I have had a bunch of trouble OCR'ing documents because of computer performance. I have customers that are getting sold back logs of documents and this is thousands of documents that need to be OCR'ed. What is the best process to handle a job like this as well as whats the best recommendation for hardware. I deal with a lot of people that have their servers setup on VMs and they want to know whats the best setup for these machines, not just the minimum requirement. RAM, CPU speed, cores, stuff like that. Thank you.
Question
Question
Whats the best way to OCR a large amount of files for Avante
Replies
if they have Avante licensing then I would recommend using Distributed Computing Cluster, and using a workflow to setup auto ocr.
those are good ideas and I have looked at that. I'm looking more for what would be the best way to make the actually OCR'ing of the documents go faster?
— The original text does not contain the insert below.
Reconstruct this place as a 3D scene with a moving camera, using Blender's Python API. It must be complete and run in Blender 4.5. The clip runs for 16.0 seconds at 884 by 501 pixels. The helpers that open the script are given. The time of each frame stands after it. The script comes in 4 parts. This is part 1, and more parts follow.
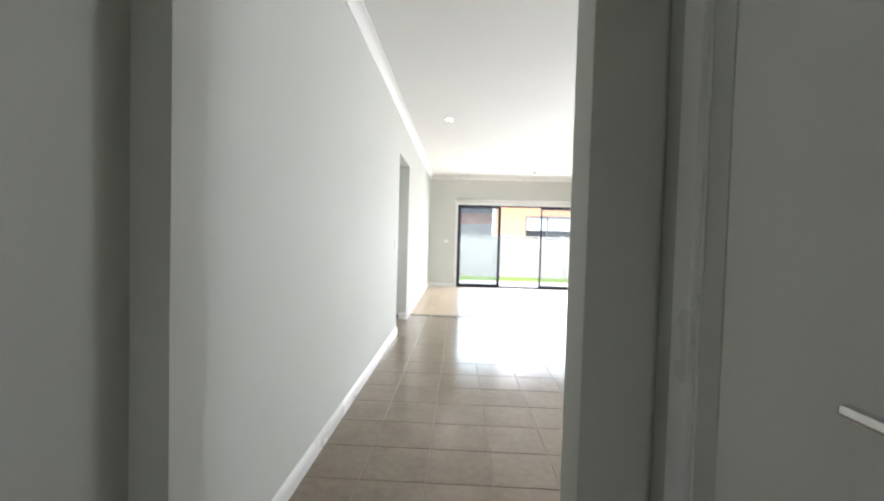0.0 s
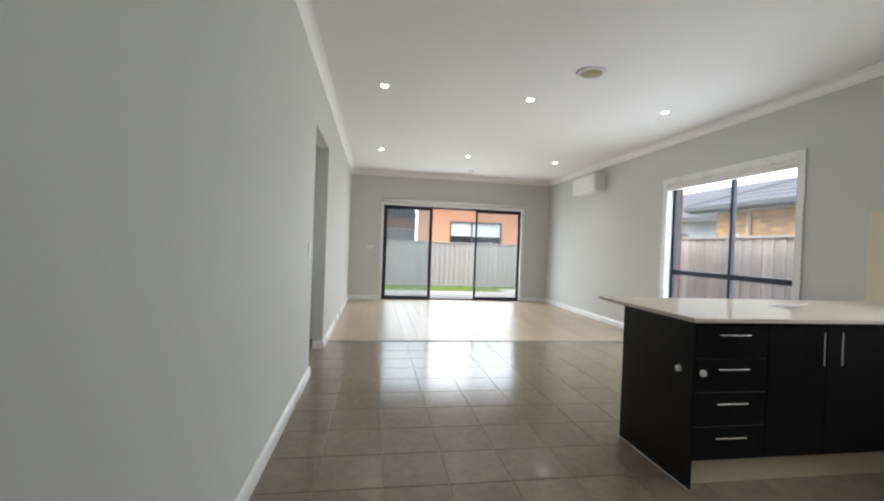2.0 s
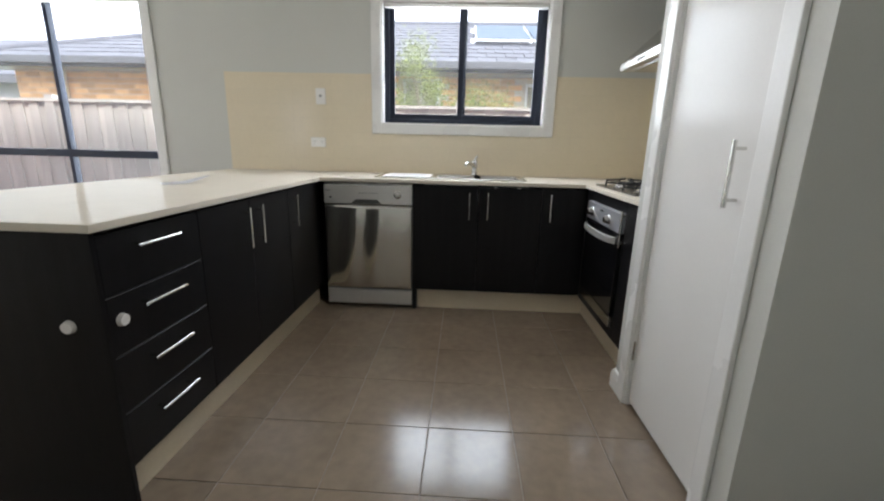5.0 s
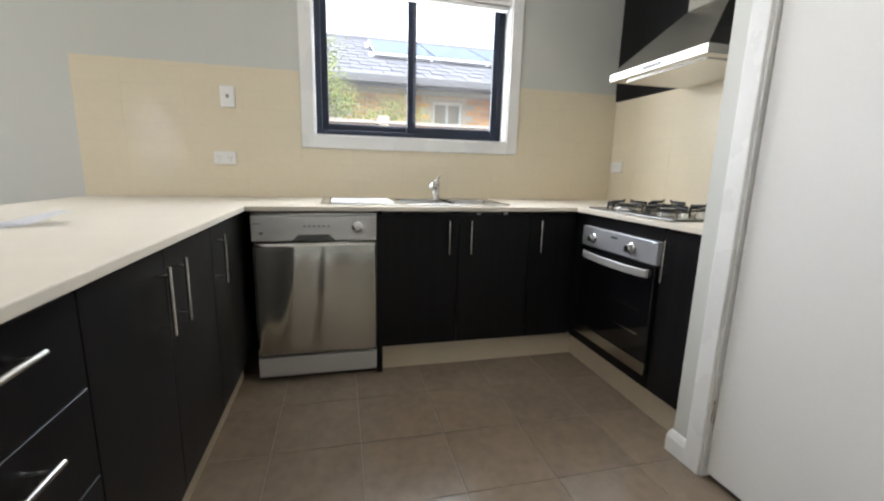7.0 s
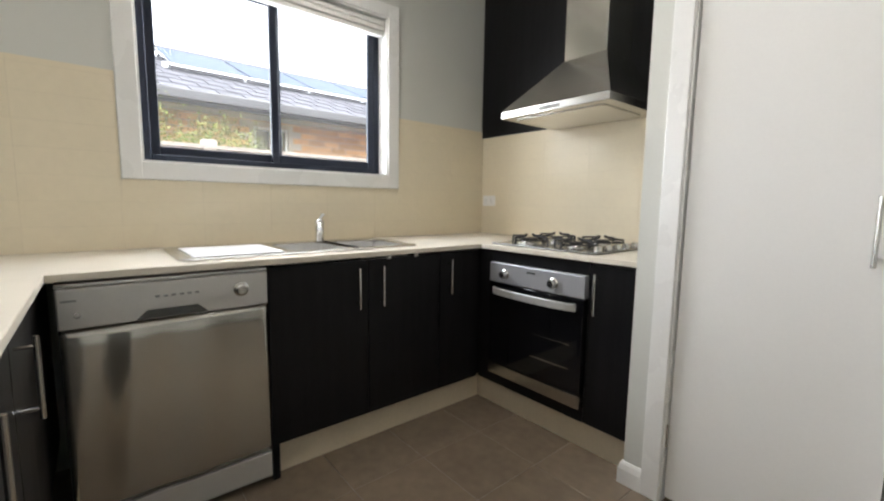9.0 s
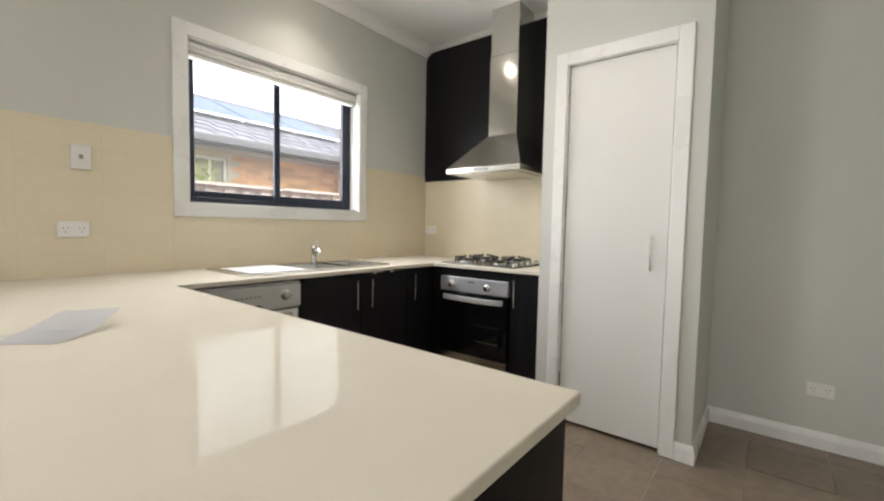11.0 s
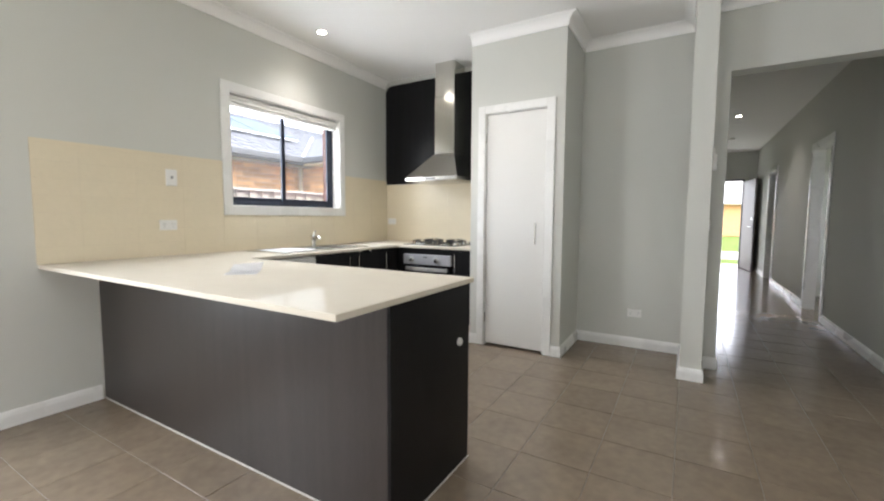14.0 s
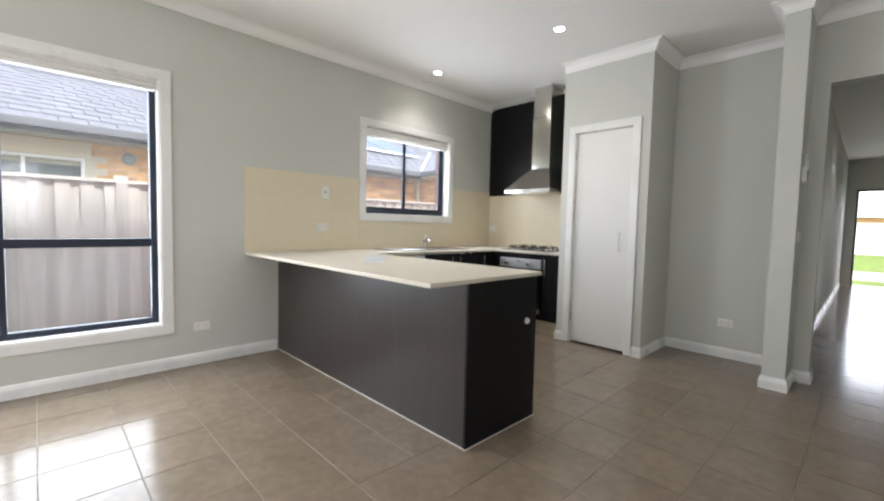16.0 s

Essentially going with Tommy's response by utilizing the DCC you can have up to 10 machines as workers. Based on the hardware requirements a single job/process takes a single core on the machine. I would not cap out on the amount of jobs for the total amount of cores on each machine though. The reason for this is if a job were to fail or hang you do not want your CPU utilization at 100% if you are utilizing all cores. Therefore, I would go over the recommended requirements section for the DCC. I would try to figure out how many documents you would want being OCR'ed at a time and then determine some specifications from there.